ARGOS NO SENSHI: Legendary Warrior di @Luca
Abiusi
Arriva possente l’ennesimo coin-op
realizzato in Giappone, sviluppato interamente da Tecmo, fautore di grafiche dallo stile
eccentrico. Davanti un percorso a scrolling rigorosamente orizzontale che
racconta di temibili
creature e atti di notevole mitologia Rygar deve armeggiare ed essere un dio. Sua abilità
una letale lama sferica che si allunga a far strage di mostri, benché da tradizione
Nintendo il nostro potrà atterrare sul capo degli stessi, per procurar loro stordimento
e, salvo imprevisti, cagionarne la dipartita. Il sistema di gioco è quindi apparentemente
classico per quanto ricettivo in termini di intuizioni accessorie (il Diskarmor...)
che così accessorie non sono se poi Tecmo, con Argos No Senshi (da titolo giapponese),
realizza il suo apice videoludico degli anni Ottanta. E fu possibilmente il largo
riscontro ottenuto in arcade a gettare le basi per la futura consacrazione della software
house, che oggi non sarà influente quanto Capcom ma che comunque può concedersi il lusso
di celebrare il mito in
The
Legendary Adventure, versante PlayStation 2.
La estetica del videogioco Rygar procura
colori e illustrazioni virtuosi, ci sono le animazioni degli uccelli giganti
che caricano con gli artigli, e tali specie di cinghiali muniti di corna che
sembra che sono scemi ma che in realtà, beh in effetti in realtà niente,
restano scemi per tutta la durata del gioco. Da antologia la sequenza di
Game Over in cui si assiste all’avvento della
morte che cala con la falce e che afferra Rygar portandoselo al di là dello
schermo con fior di musichetta funebre di accompagnamento. L’orizzonte è
profondo. Elementi d’ispirazione fantasy
spalmati su diversi strati di playfield trasferiscono atmosfere di pianure
sterminate bagnate da laghi e solcate da fiumi, e di catene montuose di
lontananza a sovrastare i cieli, e poi c’è questo notevolissimo quarto quadro
dove che si vede il tramonto che oscura lo sfondo, a esaltare le silhouette di protagonista e nemici,
per una realizzazione tecnica che tiene ben pochi rivali, in pieno Ottantasei, appena un anno dopo
Ghosts’n
Goblins e qualche mese prima di Black Tiger, che pure col suo character
design di sfarzo e fantasie avrebbe faticato a replicare i qui presenti
strati differenziali bidimensionali. Poi giunse
Rastan e vabbè, non si poteva essere
imperatori per
sempre, eppure alla fine il cabinet di Rygar continuò a girare per le sale
fino al Novanta almeno, e ciò dice abbastanza sull’attrazione che il
mito-eroe ancora sapeva esercitare tra i cultori astanti, quando il platform
game a singolo giocatore stava per passare di moda.
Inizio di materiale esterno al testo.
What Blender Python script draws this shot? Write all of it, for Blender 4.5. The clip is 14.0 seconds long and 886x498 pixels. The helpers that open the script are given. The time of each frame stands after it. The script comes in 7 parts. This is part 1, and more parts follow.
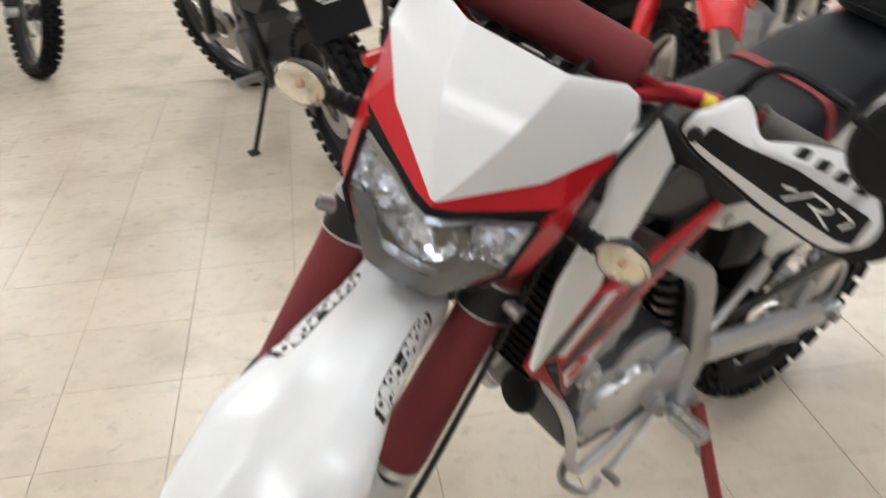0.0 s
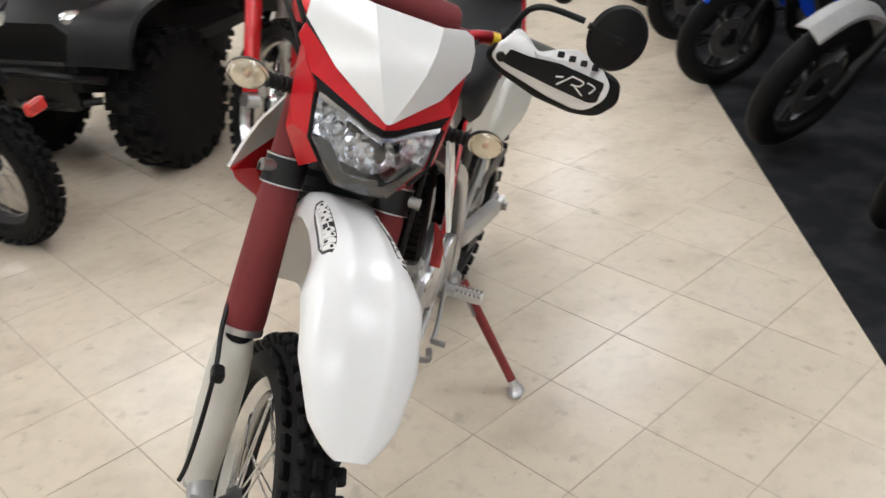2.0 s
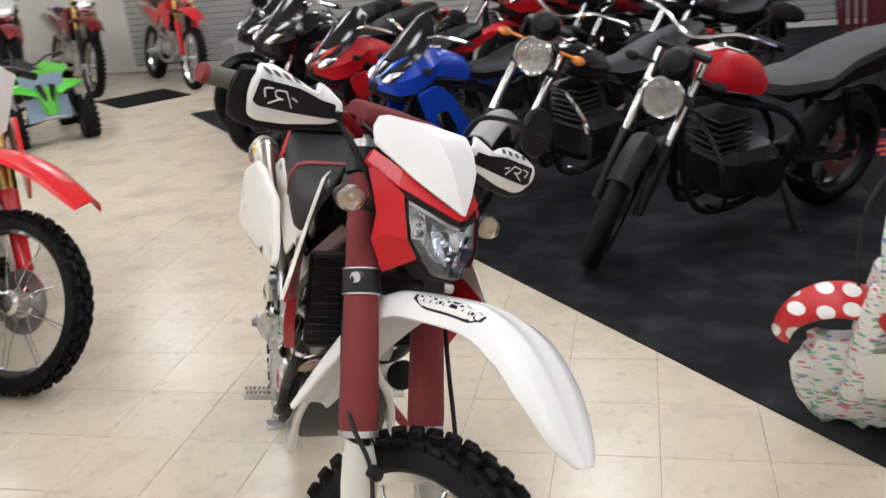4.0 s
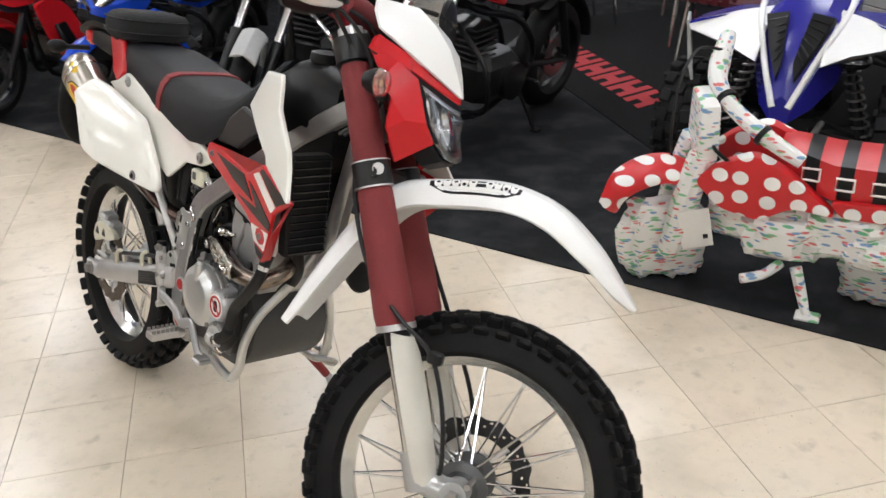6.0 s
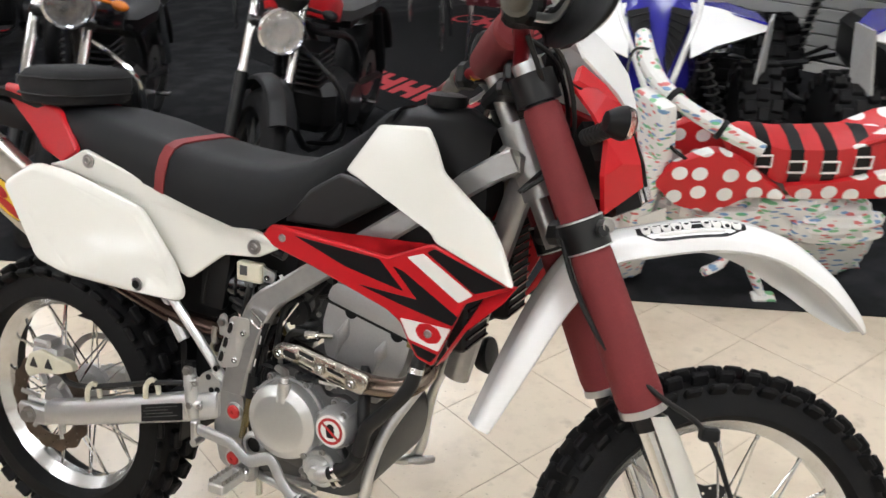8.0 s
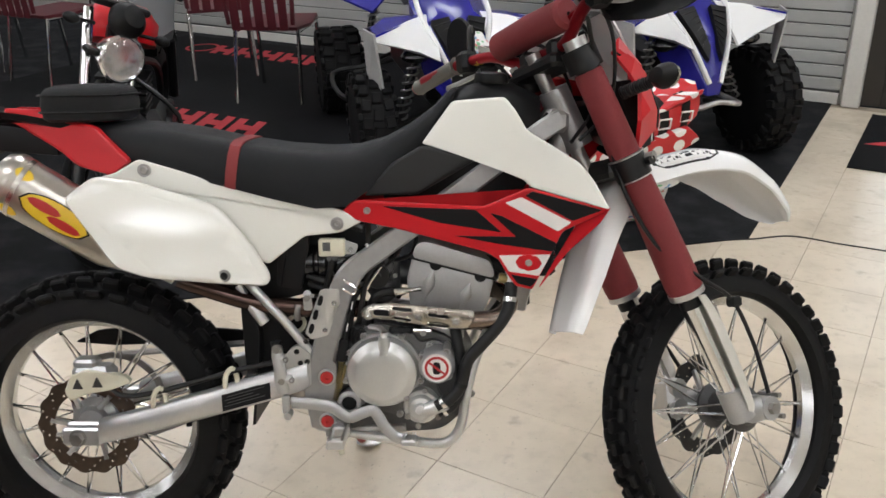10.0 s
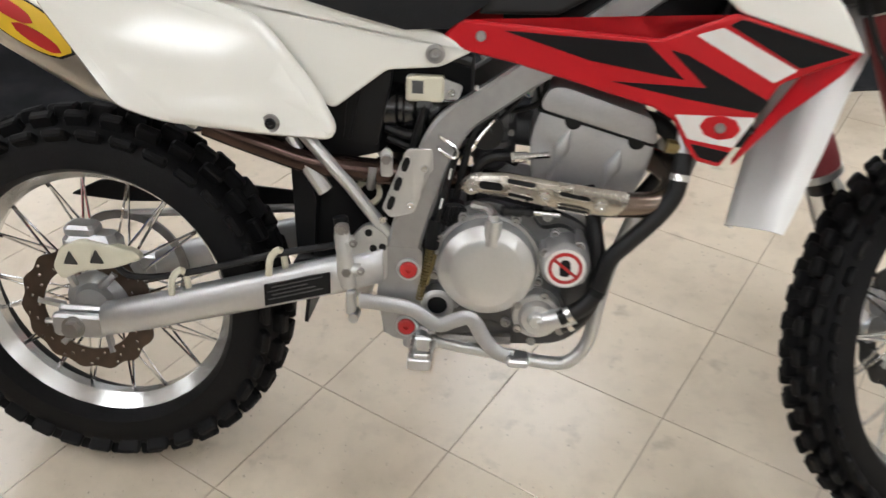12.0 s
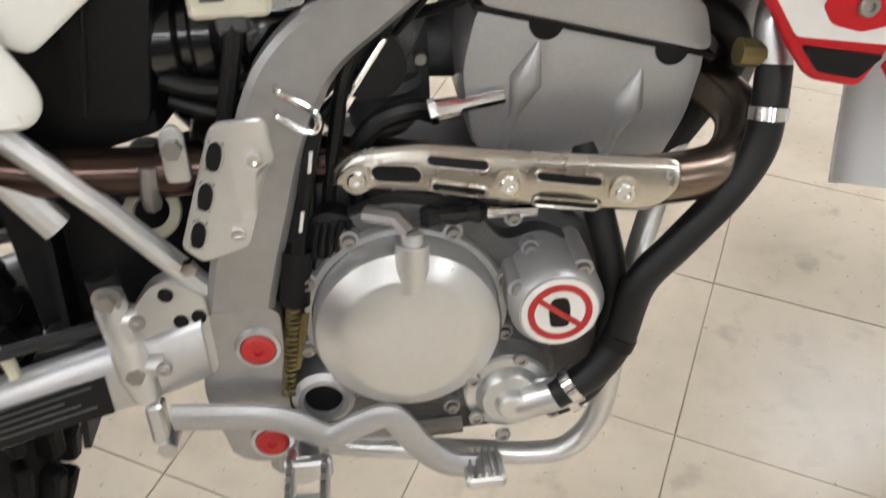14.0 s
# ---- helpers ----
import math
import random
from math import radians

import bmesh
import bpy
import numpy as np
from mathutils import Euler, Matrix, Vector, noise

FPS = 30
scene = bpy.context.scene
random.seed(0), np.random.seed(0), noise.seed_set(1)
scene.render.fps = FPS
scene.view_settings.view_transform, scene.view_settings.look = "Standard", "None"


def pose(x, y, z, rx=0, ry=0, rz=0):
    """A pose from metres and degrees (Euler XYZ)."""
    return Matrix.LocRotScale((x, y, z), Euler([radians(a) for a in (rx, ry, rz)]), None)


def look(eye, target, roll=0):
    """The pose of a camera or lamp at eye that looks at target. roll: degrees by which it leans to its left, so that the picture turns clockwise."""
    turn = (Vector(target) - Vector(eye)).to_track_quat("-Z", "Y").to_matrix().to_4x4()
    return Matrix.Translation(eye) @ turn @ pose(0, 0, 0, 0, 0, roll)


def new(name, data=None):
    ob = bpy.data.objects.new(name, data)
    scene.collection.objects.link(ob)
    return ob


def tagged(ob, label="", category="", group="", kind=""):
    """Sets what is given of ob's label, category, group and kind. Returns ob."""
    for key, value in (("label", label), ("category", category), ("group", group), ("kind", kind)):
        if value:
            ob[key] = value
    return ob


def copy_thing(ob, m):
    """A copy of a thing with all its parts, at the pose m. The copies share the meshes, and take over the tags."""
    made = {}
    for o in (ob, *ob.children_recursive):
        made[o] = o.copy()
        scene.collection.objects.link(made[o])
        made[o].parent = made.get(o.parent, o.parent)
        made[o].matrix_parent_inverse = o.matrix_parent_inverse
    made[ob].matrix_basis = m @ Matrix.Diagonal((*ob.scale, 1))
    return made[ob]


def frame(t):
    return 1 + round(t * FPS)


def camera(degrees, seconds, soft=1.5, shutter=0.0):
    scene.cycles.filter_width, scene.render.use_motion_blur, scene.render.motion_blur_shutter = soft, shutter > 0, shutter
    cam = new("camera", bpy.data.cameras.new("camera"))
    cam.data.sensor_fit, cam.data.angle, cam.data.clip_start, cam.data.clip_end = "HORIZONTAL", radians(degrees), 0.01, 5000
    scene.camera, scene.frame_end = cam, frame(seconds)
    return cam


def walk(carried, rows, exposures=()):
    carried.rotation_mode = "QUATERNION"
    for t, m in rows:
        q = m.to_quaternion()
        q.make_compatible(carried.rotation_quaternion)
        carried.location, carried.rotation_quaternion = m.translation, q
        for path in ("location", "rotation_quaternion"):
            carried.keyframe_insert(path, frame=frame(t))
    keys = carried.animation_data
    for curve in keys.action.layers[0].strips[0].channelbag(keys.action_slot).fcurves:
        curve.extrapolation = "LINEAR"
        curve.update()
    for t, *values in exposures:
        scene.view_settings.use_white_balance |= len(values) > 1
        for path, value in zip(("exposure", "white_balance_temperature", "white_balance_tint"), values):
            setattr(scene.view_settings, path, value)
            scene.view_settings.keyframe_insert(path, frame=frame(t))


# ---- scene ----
import collections

cam = camera(53.3, 14.0, shutter=0.5)
PATH = [
    (0, (1.611, 1.067, 1.381), (0.628, -0.398, 0.439), -2.2),
    (0.5, (1.766, 1.182, 1.388), (0.631, -0.121, 0.381), -6.3),
    (1, (1.981, 1.164, 1.442), (0.602, 0.054, 0.511), -3.7),
    (1.5, (2.252, 1.068, 1.459), (0.727, 0.184, 0.514), -2.5),
    (2, (2.343, 0.924, 1.455), (0.702, 0.259, 0.525), -3.8),
    (2.5, (2.463, 0.703, 1.469), (0.749, 0.336, 0.506), -2.6),
    (3, (2.673, 0.469, 1.501), (0.88, 0.369, 0.62), -5.1),
    (3.5, (2.707, 0.225, 1.491), (0.849, 0.421, 0.776), -4.4),
    (4, (2.716, -0.013, 1.519), (0.878, 0.366, 0.828), -5.7),
    (4.2, (2.736, -0.115, 1.509), (0.921, 0.376, 0.827), -5.3),
    (6.3, (2.343, -0.799, 1.475), (0.992, 0.391, 0.603), -2.3),
    (6.5, (2.275, -0.857, 1.48), (0.972, 0.392, 0.62), -2.2),
    (7, (2.0, -0.894, 1.464), (0.842, 0.492, 0.607), -1.3),
    (7.5, (1.743, -0.917, 1.464), (0.687, 0.539, 0.59), -1.3),
    (8, (1.528, -1.044, 1.475), (0.667, 0.532, 0.595), -2.4),
    (8.2, (1.46, -1.1, 1.481), (0.688, 0.525, 0.606), -1.9),
    (10.3, (0.868, -1.625, 1.494), (0.717, 0.183, 0.652), -1.4),
    (10.5, (0.858, -1.648, 1.495), (0.661, 0.155, 0.651), -1.5),
    (11, (0.823, -1.566, 1.469), (0.622, 0.231, 0.614), -0.8),
    (11.5, (0.778, -1.299, 1.403), (0.589, 0.433, 0.42), 0.3),
    (12, (0.697, -1.077, 1.294), (0.491, 0.522, 0.11), 0.7),
    (12.5, (0.606, -0.882, 1.192), (0.535, 0.729, 0.009), -1.3),
    (13, (0.619, -0.626, 1.042), (0.561, 0.82, -0.339), -3.2),
    (13.5, (0.624, -0.532, 1.004), (0.642, 0.879, -0.413), -0.5),
    (14, (0.635, -0.485, 1.013), (0.704, 0.95, -0.379), -1.0),
]
walk(cam, [(t, look(eye, target, roll)) for t, eye, target, roll in PATH], exposures=[(0.0, -0.10), (1.0, -0.16), (2.5, 0.0), (3.5, 0.18), (4.0, 0.05), (8.0, 0.14), (10.5, -0.15), (11.5, -0.1), (12.5, -0.07), (13.0, 0.04), (14.0, 0.10)])

# ---- light: rows of ceiling fluorescents in a shop ----
TILE, TILE_TURN = 0.3048, -25.5            # floor tile and the turn of the building's axes
U = Vector((math.cos(radians(TILE_TURN)), math.sin(radians(TILE_TURN)), 0))
V = Vector((-U.y, U.x, 0))
NORTH, WEST, SOUTH, EAST, CEIL = 4.63, -8.6, -8.6, 6.4, 3.05


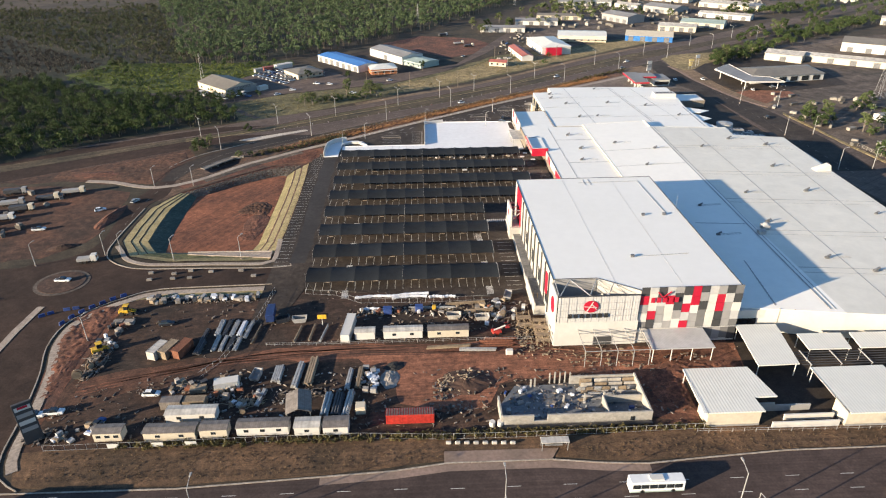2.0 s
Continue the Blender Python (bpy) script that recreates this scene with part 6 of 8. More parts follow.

È gratificante vestire le armature dell’eroe
Rygar per via del super salto
controllabile in volo non che in ragione di questo sistema di attacco dove
che si agisce in destrezza via spazzamento frontale, o attraverso
infilzatura verticale, in caso che ai mostri venisse di arrivare dall’alto;
si sente l’ostilità dei
nemici-zanzara, verso gli ultimi schermi, e il discorso degli amuleti e delle connesse
facoltà extra cui si attinge in produzione di barriere, prolungamenti del diskarmor, non
può che palesare le residue rigidità del game design punitivo degli
arcade Ottanta nei casi di improvviso trapasso,
dacché l’upgrade acquisito andrà contestualmente perduto. Ci si deve
comunque aggrappare a questa Tecmo preliminare, evidentemente ancora
acerba, e addentrare il pattern, e imparare a non morire per un arco temporale
abbastanza prolungato affinché la mansione dell’annullamento dello schermo diventi
sistemica fino al punto da definire lo schema e stabilire il record. Diciamo che per essere un
platformista della vecchia scuola, Rygar sa il fatto suo in termini di assuefazione
indotta, che a voler dire, si era e si sarebbe visto di peggio.
Rolling Thunder di
Namco altroché se era bastardo, per non dover parlare di una pietra come
Shinobi,
di un mattone qual era Trojan che ti arrivava
tra testa e collo. No, lo
scorritore della Tecmo il suo motivo lo ghermisce traversando lo strato
della fascinazione, imponendo destro la struttura al balzo ma anche
disponendo presto il culto per le visuali, ché è grazie alle geografie
intrise di rossi, verdi e blu che Rygar ottiene la sua unicità, a metà anni Ottanta, lì
dove per schiavizzare era sufficiente mostrare, dare alle utenze quanto non
si era ancora veduto sul pezzo delle grafiche. Dei disegni.